In 2021, the University of Houston (UH) came to ASSET with a request for support with a National Science Foundation grant application. Would ASSET be a contributing partner and provide professional development for middle school educators in the Houston area?

 

Funding was awarded in 2022, enabling the $2.2M UH-ALL RISE (Advancing Language Literacy with Relevant Investigations in Science Education) initiative to kick off.

 

This five-year NSF collaboration with University Houston aligns ASSET Inc. with national partners such as the New Teacher Center and UH STEM Center to support middle school science educators in three Houston-area school districts. ASSET’s role is to provide coaching, professional learning, and leadership development to enhance the fellows’ abilities to be STEM teacher leaders in high-needs districts.  

 

The program aims to develop middle school teacher leaders and improve science education for emerging bilinguals (EBs) in economically disadvantaged, culturally and linguistically diverse schools in Houston, Texas.

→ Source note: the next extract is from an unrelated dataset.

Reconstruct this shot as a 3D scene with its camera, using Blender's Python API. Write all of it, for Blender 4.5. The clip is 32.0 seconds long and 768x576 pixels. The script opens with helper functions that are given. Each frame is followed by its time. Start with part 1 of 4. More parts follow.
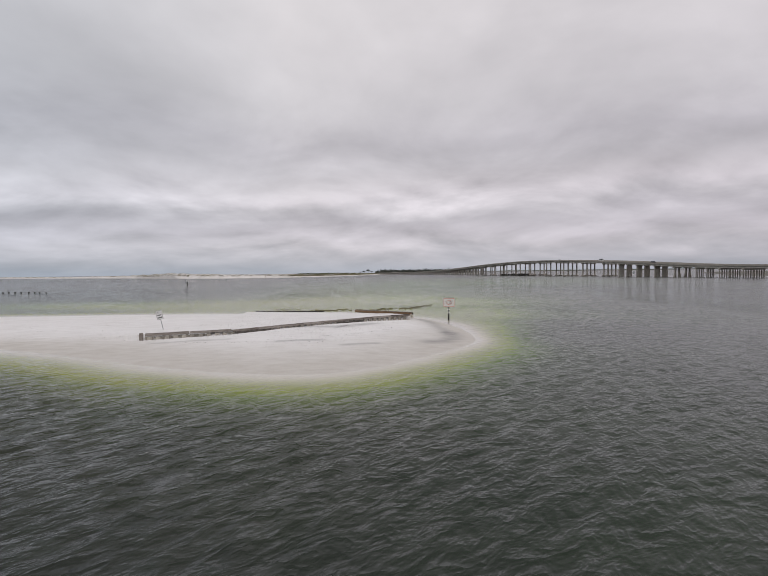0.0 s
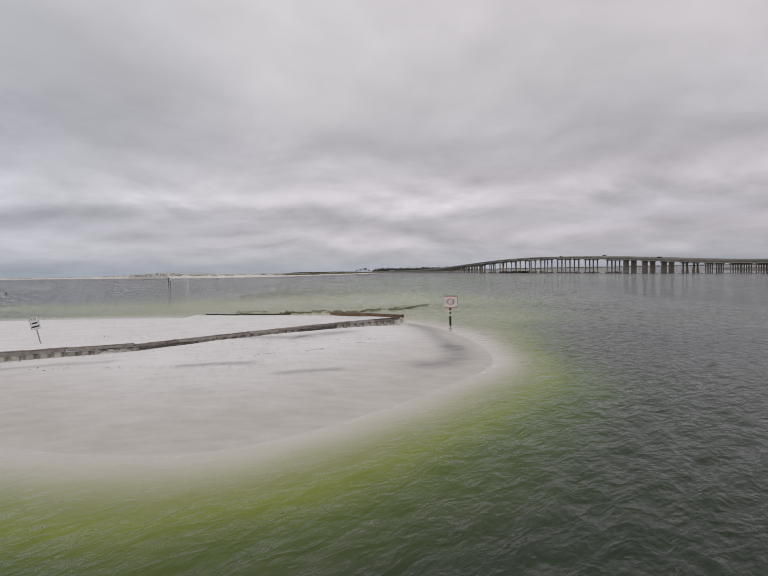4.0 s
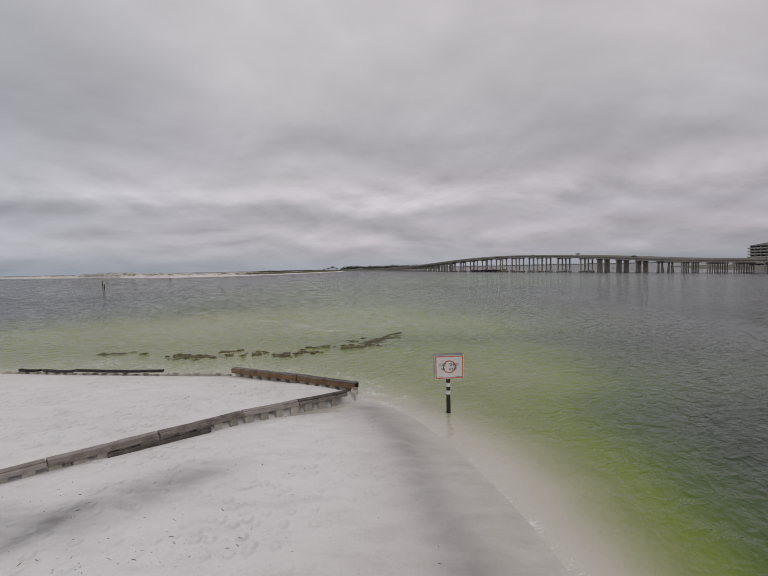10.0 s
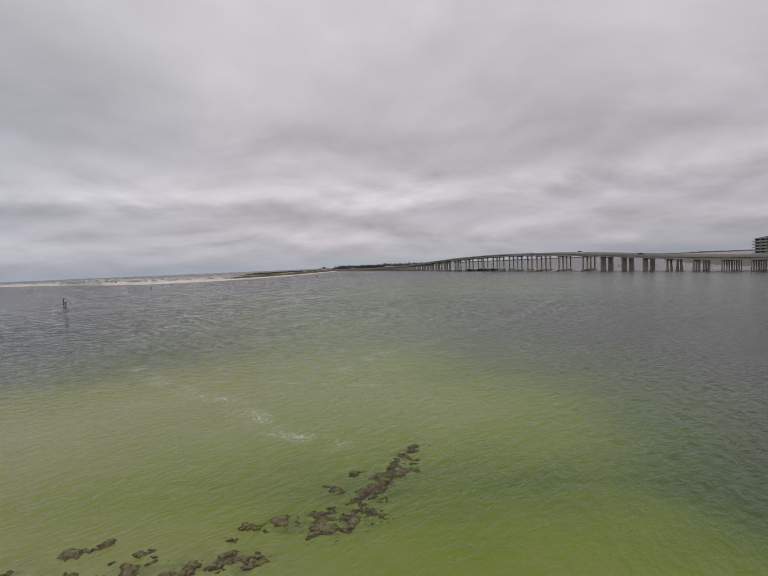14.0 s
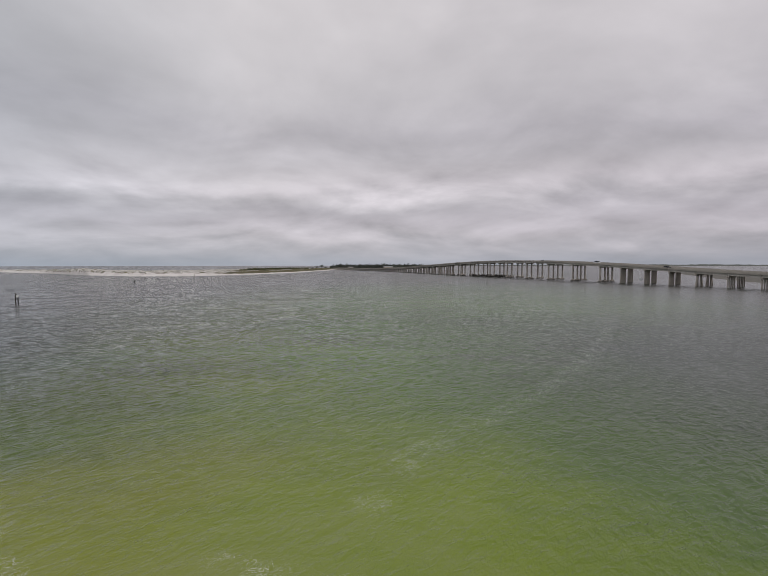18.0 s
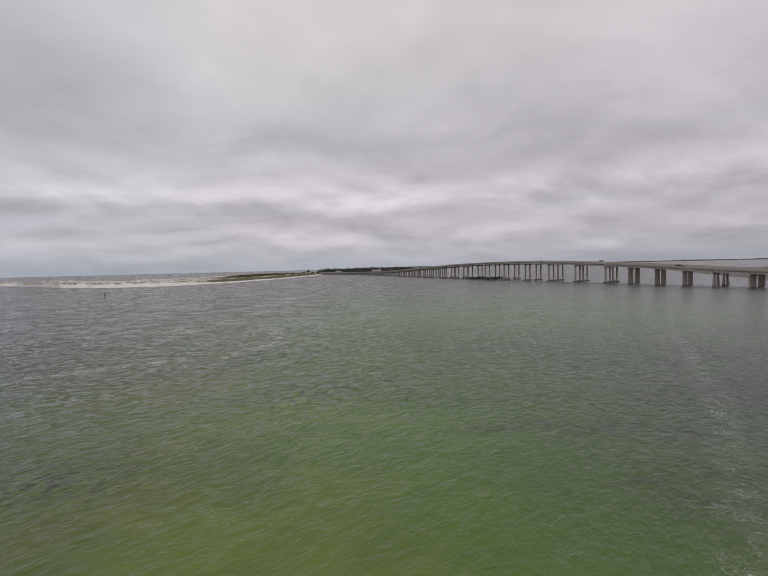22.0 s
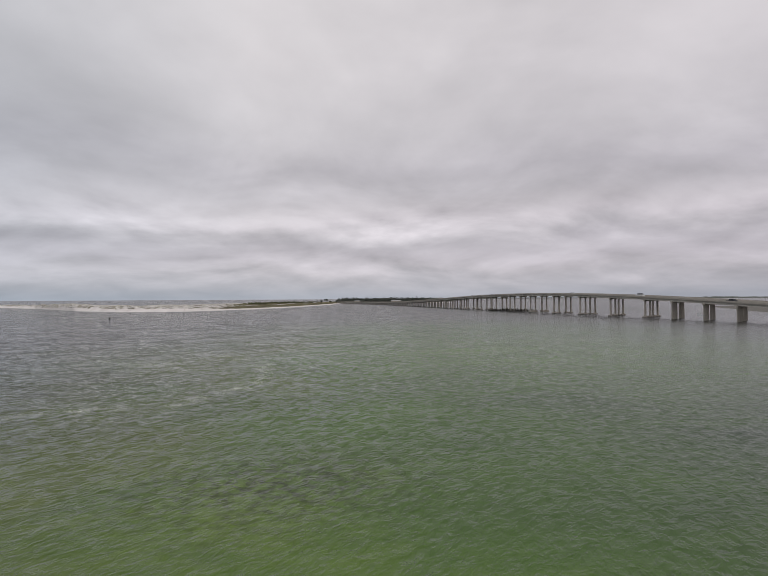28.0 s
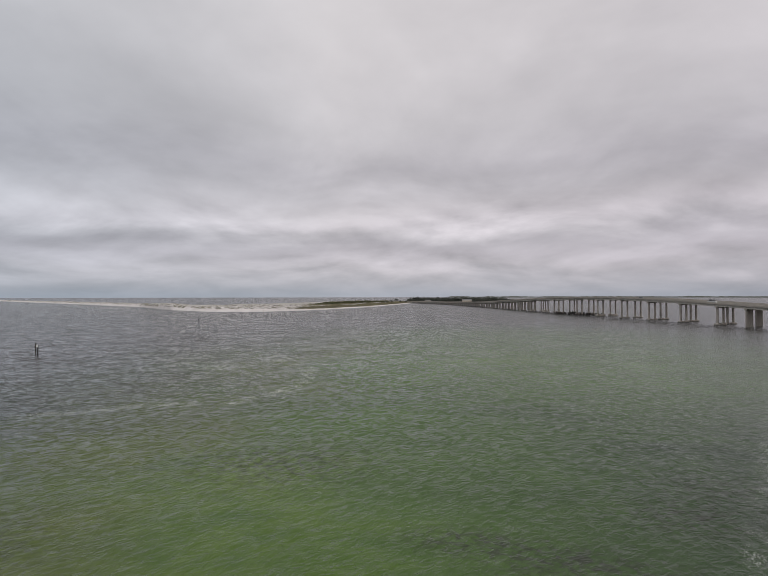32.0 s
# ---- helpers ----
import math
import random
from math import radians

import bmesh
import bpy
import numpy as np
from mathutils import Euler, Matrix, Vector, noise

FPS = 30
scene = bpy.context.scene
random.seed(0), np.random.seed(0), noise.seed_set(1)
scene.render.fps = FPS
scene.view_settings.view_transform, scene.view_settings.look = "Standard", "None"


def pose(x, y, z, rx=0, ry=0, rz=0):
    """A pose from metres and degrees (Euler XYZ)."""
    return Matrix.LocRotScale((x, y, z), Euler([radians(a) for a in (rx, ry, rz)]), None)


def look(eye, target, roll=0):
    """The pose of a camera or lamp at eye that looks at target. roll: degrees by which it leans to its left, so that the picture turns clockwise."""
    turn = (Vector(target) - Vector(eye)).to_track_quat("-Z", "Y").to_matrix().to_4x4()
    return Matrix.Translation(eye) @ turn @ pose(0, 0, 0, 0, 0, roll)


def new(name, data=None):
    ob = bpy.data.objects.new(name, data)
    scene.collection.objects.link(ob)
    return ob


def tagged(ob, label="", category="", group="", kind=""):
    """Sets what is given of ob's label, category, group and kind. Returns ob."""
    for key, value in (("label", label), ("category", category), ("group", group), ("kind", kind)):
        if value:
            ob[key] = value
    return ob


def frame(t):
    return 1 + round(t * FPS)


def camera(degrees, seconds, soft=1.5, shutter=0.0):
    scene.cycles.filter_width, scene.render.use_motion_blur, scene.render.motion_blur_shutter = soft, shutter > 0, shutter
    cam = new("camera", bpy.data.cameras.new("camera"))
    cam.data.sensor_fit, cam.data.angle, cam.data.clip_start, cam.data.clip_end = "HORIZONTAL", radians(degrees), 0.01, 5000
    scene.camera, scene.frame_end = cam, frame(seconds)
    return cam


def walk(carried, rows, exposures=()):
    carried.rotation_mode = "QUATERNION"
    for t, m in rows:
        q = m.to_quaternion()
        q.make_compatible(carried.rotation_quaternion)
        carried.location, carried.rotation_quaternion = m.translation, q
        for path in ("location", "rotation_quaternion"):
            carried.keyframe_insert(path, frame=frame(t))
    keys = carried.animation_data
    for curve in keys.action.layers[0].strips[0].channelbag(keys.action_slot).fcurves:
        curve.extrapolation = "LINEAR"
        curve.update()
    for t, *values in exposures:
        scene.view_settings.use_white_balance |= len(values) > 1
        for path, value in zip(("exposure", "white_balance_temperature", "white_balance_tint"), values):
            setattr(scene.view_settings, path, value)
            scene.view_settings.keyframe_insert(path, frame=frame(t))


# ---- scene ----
# Camera: a small drone that flies low over a sand spit, then climbs over the pass.
cam = camera(79.06, 32.0, 0.9)
# seconds, x, y, z, heading to the left, pitch up, lean
FLIGHT = [
    (0, -9.44, -62.84, 6.66, -0.63, -1.95, -0.68),
    (0.5, -9.21, -60.88, 6.53, 0.16, -2.02, -0.64),
    (1, -8.86, -59.18, 6.43, -0.35, -2.04, -0.56),
    (1.5, -8.50, -57.84, 6.40, -2.08, -2.09, -0.45),
    (2, -8.08, -56.33, 6.38, -3.53, -2.08, -0.40),
    (2.5, -7.79, -54.56, 6.27, -4.59, -2.18, -0.63),
    (3, -7.89, -51.70, 5.96, -1.57, -2.15, -0.99),
    (3.5, -7.74, -49.31, 5.78, -0.64, -2.16, -0.97),
    (5.5, -6.37, -41.51, 5.66, -2.28, -1.77, -1.61),
    (6, -6.23, -40.03, 5.81, -2.38, -1.77, -1.63),
    (6.5, -6.25, -38.38, 6.03, -0.98, -1.87, -1.44),
    (7, -6.09, -36.69, 6.23, -3.34, -1.92, -1.52),
    (7.5, -5.82, -35.47, 6.42, -8.48, -2.02, -1.74),
    (8, -5.90, -33.55, 6.52, -8.79, -2.10, -1.01),
    (8.5, -5.95, -31.02, 6.56, -7.23, -2.22, -0.90),
    (9, -5.87, -28.32, 6.58, -5.87, -2.30, -0.93),
    (9.5, -5.52, -25.68, 7.01, -4.60, -2.55, -1.05),
    (10, -5.11, -23.15, 7.58, -4.64, -2.48, -1.19),
    (10.5, -4.76, -20.71, 8.33, -6.50, -2.64, -1.28),
    (11, -4.54, -17.97, 8.89, -6.79, -2.59, -1.31),
    (11.5, -4.29, -15.26, 9.48, -4.38, -2.61, -1.43),
    (12, -3.98, -12.50, 9.93, -3.80, -2.67, -1.60),
    (12.5, -3.80, -10.27, 10.51, -6.71, -2.78, -1.62),
    (13, -3.93, -7.63, 10.82, -8.00, -2.79, -1.68),
    (13.5, -3.98, -4.37, 11.75, -7.38, -2.88, -1.99),
    (14, -3.75, -0.85, 12.70, -5.52, -2.87, -2.45),
    (14.5, -3.89, 2.84, 13.42, -6.62, -3.14, -2.46),
    (16.5, -5.23, 18.96, 15.28, -7.45, -3.15, -0.32),
    (17, -5.13, 22.53, 15.48, -7.21, -3.06, 0.16),
    (17.5, -4.92, 25.73, 15.34, -6.31, -3.10, -0.08),
    (18, -5.35, 28.85, 14.65, -5.97, -2.92, -0.08),
    (18.5, -6.61, 32.25, 14.05, -7.06, -2.86, 0.01),
    (19, -7.59, 35.71, 13.53, -6.60, -2.81, -0.17),
    (19.5, -7.23, 39.25, 13.85, -7.41, -2.75, -0.41),
    (20, -6.85, 42.55, 14.25, -7.90, -2.63, -0.93),
    (20.5, -6.84, 45.46, 14.88, -6.94, -2.67, -1.24),
    (21, -6.80, 48.45, 15.60, -6.69, -2.69, -1.63),
    (21.5, -6.79, 51.81, 16.29, -7.18, -2.70, -1.86),
    (22, -6.76, 55.40, 16.75, -7.54, -2.64, -1.44),
    (22.5, -6.55, 59.12, 17.08, -6.88, -2.58, -1.20),
    (23, -6.02, 63.15, 17.26, -6.59, -2.52, -0.72),
    (23.5, -5.55, 66.94, 17.41, -4.77, -2.45, -0.06),
    (24, -4.91, 70.42, 17.59, -3.67, -2.62, 0.34),
    (24.5, -4.22, 73.63, 17.66, -4.38, -2.39, 0.42),
    (25, -2.40, 75.18, 17.56, 0.16, -2.01, -0.18),
    (25.5, -1.32, 75.92, 17.24, 3.65, -1.54, -0.23),
    (27.5, -2.78, 79.54, 15.19, -3.81, 0.64, -0.23),
    (28, -2.37, 79.04, 15.15, -5.15, 1.18, -0.30),
    (28.5, -0.78, 77.54, 15.68, -3.07, 1.51, 0.01),
    (29, 1.50, 75.36, 16.49, -1.54, 1.55, 0.10),
    (29.5, 4.01, 72.88, 16.91, 0.84, 1.67, 0.24),
    (30, 6.19, 70.36, 17.41, 3.11, 1.55, 0.69),
    (30.5, 7.51, 68.25, 18.24, 3.14, 1.39, 0.73),
    (31, 8.17, 66.35, 19.25, 2.82, 1.13, 0.45),
    (31.5, 8.60, 64.15, 19.77, 2.65, 1.11, 0.14),
    (32, 9.14, 61.48, 20.42, 4.06, 0.91, -0.10),
]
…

As cultural and linguistic diversity continues to dramatically increase in Texas and across the United States, emerging bilinguals remain underserved, often lacking access to high quality, rigorous, and relevant science instruction. The UH-ALL RISE initiative addresses the critical need to support and elevate middle school science teachers’ capacity to effectively work with these students in their classrooms, and to encourage them to engage in science classes and pursue STEM careers which can provide them with future economic mobility.  

 

In 2023, ASSET started working closely with 18 middle school science educators from Title I schools in Texas (Aldine, Alief and Houston) school districts to provide:

 

  • One-to-one virtual coaching for each educator, to include discovery, goal setting, and planning and reflection conversations 

  • Professional Learning Community facilitation for each of the three school districts, focused on the Exploration of Leadership and Modeling Change in School Based Communities  

  • Design and delivery of two days of educator professional learning, focused on Science Learning in the context of multiple literacies and 21st century workforce skills 

 

Through the next few years, these activities will focus on deepening teachers’ science conceptual understanding; fostering science pedagogical and collaborative leadership skills that will assist in advancing student achievement; and supporting the implementation of results-oriented activities that are student-centered and standards-based. The professional development, coaching, and professional learning community sessions will support educators in learning to model the skills of science discourse, questioning, and leadership.